Transcribe the listing that follows in full, omitting pictures.

## INFORMATION SUPPLIED
[Start]

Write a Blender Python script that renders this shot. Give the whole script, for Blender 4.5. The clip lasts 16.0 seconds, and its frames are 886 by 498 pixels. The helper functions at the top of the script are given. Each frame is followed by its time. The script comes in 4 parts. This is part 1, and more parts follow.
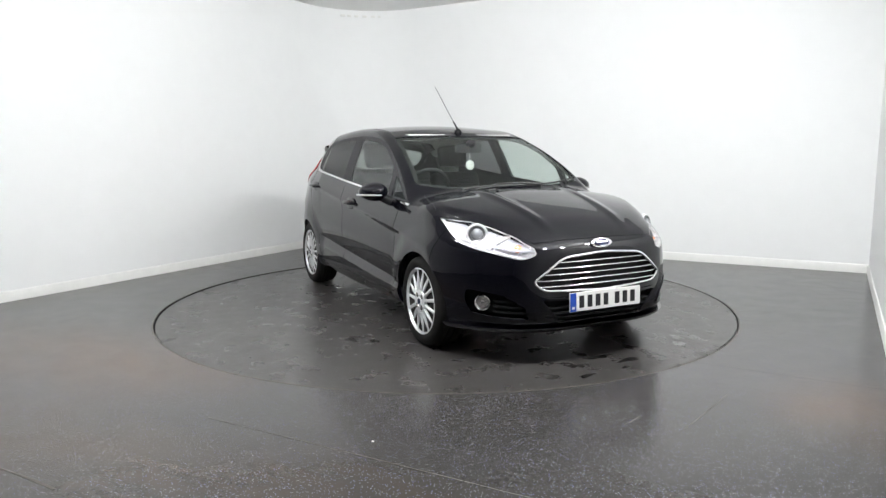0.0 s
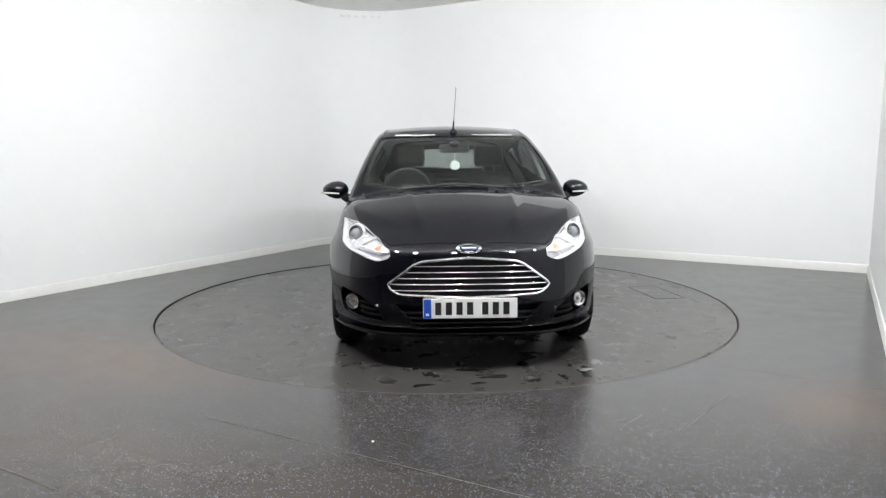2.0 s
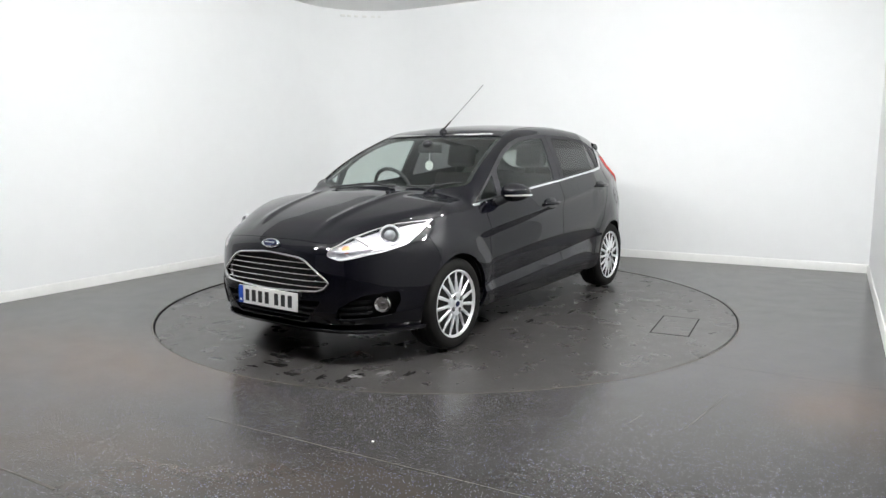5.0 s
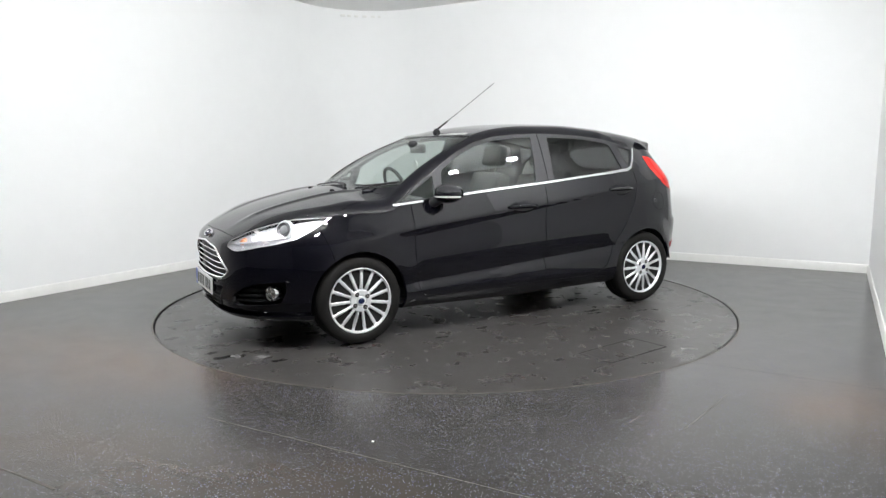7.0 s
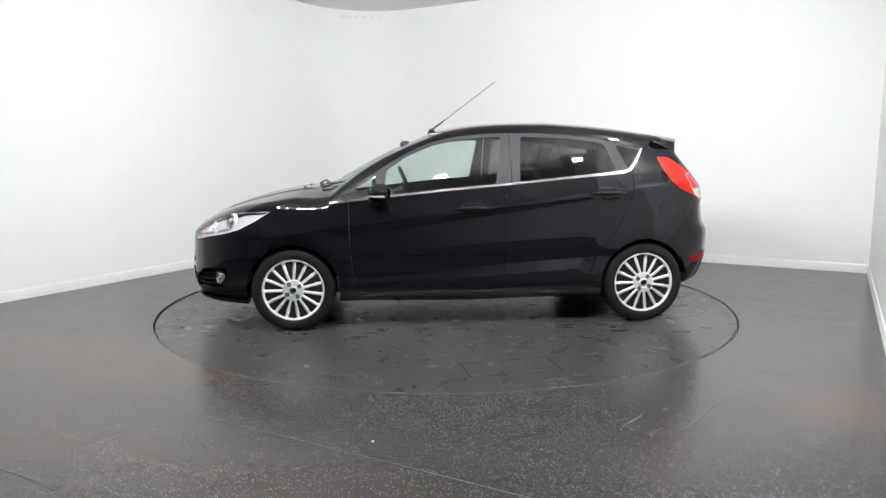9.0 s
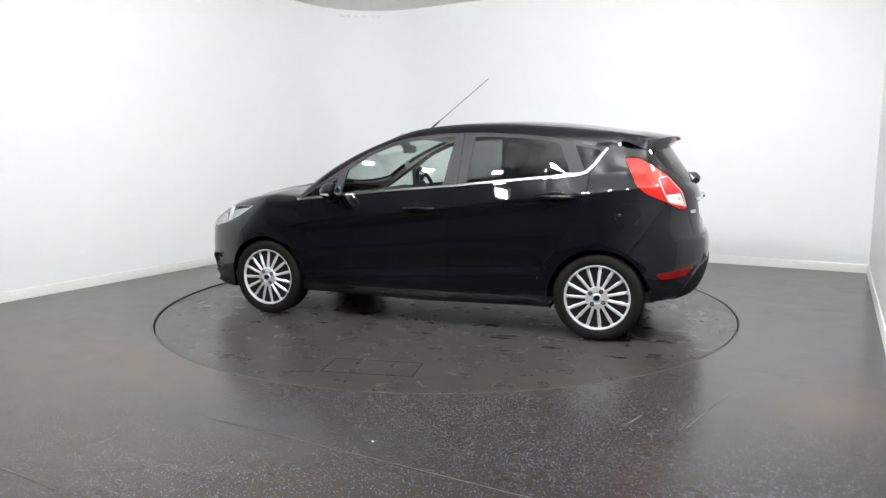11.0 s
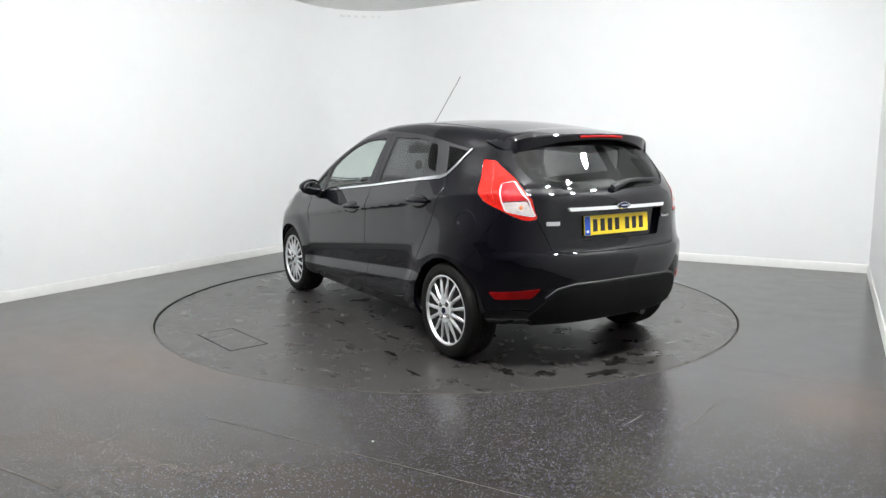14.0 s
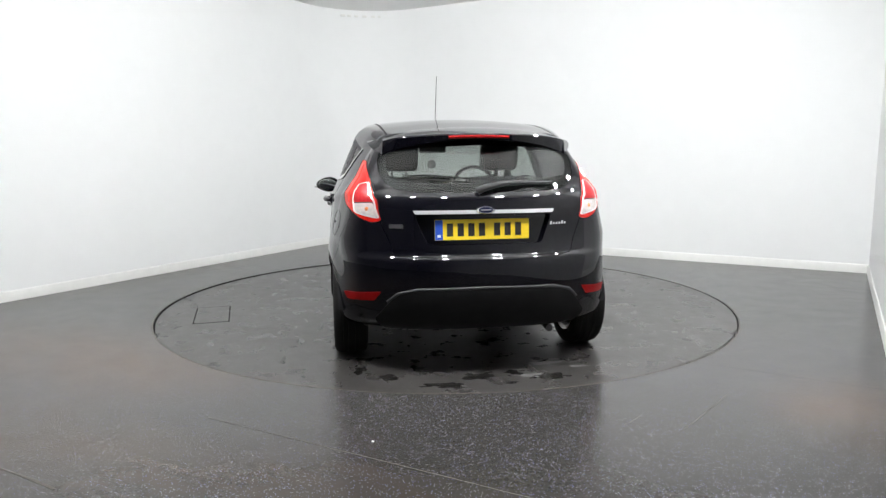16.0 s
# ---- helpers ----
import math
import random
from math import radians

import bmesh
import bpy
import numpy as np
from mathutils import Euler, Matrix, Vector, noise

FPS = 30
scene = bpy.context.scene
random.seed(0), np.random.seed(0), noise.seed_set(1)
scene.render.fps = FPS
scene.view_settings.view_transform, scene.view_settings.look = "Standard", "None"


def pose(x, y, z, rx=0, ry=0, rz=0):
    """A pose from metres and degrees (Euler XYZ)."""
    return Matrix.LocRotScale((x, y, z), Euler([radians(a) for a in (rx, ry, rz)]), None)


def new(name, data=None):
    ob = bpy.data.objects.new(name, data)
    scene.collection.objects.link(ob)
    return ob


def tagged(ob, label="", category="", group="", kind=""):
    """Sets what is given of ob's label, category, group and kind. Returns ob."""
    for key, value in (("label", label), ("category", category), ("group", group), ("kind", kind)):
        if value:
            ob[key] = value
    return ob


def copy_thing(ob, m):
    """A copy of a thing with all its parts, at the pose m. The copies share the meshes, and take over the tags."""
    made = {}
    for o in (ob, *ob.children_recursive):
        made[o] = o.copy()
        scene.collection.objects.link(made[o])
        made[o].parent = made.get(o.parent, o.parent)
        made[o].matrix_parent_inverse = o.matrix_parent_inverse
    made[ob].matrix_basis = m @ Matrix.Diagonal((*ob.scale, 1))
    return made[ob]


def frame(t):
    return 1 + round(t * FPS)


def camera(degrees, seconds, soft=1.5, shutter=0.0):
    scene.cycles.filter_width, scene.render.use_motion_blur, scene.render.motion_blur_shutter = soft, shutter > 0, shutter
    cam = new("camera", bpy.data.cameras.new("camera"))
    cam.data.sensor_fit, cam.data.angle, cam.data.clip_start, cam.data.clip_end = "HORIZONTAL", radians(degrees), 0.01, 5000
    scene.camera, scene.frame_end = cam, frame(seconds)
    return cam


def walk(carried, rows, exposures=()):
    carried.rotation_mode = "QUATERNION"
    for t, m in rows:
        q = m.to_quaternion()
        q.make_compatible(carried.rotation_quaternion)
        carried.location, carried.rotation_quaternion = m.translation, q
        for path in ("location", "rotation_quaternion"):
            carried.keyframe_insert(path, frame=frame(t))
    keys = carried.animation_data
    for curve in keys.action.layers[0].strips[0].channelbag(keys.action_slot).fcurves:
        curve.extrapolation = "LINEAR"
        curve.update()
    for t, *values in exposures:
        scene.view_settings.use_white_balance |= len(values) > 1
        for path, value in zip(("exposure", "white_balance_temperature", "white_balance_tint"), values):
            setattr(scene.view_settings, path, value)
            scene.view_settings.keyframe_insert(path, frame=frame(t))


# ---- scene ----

[End]

## EXERCISE RESULT
Write a Blender Python script that renders this shot. Give the whole script, for Blender 4.5. The clip lasts 16.0 seconds, and its frames are 886 by 498 pixels. The helper functions at the top of the script are given. Each frame is followed by its time. The script comes in 4 parts. This is part 1, and more parts follow.
0.0 s
2.0 s
5.0 s
7.0 s
9.0 s
11.0 s
14.0 s
16.0 s
# ---- helpers ----
import math
import random
from math import radians

import bmesh
import bpy
import numpy as np
from mathutils import Euler, Matrix, Vector, noise

FPS = 30
scene = bpy.context.scene
random.seed(0), np.random.seed(0), noise.seed_set(1)
scene.render.fps = FPS
scene.view_settings.view_transform, scene.view_settings.look = "Standard", "None"


def pose(x, y, z, rx=0, ry=0, rz=0):
    """A pose from metres and degrees (Euler XYZ)."""
    return Matrix.LocRotScale((x, y, z), Euler([radians(a) for a in (rx, ry, rz)]), None)


def new(name, data=None):
    ob = bpy.data.objects.new(name, data)
    scene.collection.objects.link(ob)
    return ob


def tagged(ob, label="", category="", group="", kind=""):
    """Sets what is given of ob's label, category, group and kind. Returns ob."""
    for key, value in (("label", label), ("category", category), ("group", group), ("kind", kind)):
        if value:
            ob[key] = value
    return ob


def copy_thing(ob, m):
    """A copy of a thing with all its parts, at the pose m. The copies share the meshes, and take over the tags."""
    made = {}
    for o in (ob, *ob.children_recursive):
        made[o] = o.copy()
        scene.collection.objects.link(made[o])
        made[o].parent = made.get(o.parent, o.parent)
        made[o].matrix_parent_inverse = o.matrix_parent_inverse
    made[ob].matrix_basis = m @ Matrix.Diagonal((*ob.scale, 1))
    return made[ob]


def frame(t):
    return 1 + round(t * FPS)


def camera(degrees, seconds, soft=1.5, shutter=0.0):
    scene.cycles.filter_width, scene.render.use_motion_blur, scene.render.motion_blur_shutter = soft, shutter > 0, shutter
    cam = new("camera", bpy.data.cameras.new("camera"))
    cam.data.sensor_fit, cam.data.angle, cam.data.clip_start, cam.data.clip_end = "HORIZONTAL", radians(degrees), 0.01, 5000
    scene.camera, scene.frame_end = cam, frame(seconds)
    return cam


def walk(carried, rows, exposures=()):
    carried.rotation_mode = "QUATERNION"
    for t, m in rows:
        q = m.to_quaternion()
        q.make_compatible(carried.rotation_quaternion)
        carried.location, carried.rotation_quaternion = m.translation, q
        for path in ("location", "rotation_quaternion"):
            carried.keyframe_insert(path, frame=frame(t))
    keys = carried.animation_data
    for curve in keys.action.layers[0].strips[0].channelbag(keys.action_slot).fcurves:
        curve.extrapolation = "LINEAR"
        curve.update()
    for t, *values in exposures:
        scene.view_settings.use_white_balance |= len(values) > 1
        for path, value in zip(("exposure", "white_balance_temperature", "white_balance_tint"), values):
            setattr(scene.view_settings, path, value)
            scene.view_settings.keyframe_insert(path, frame=frame(t))


# ---- scene ----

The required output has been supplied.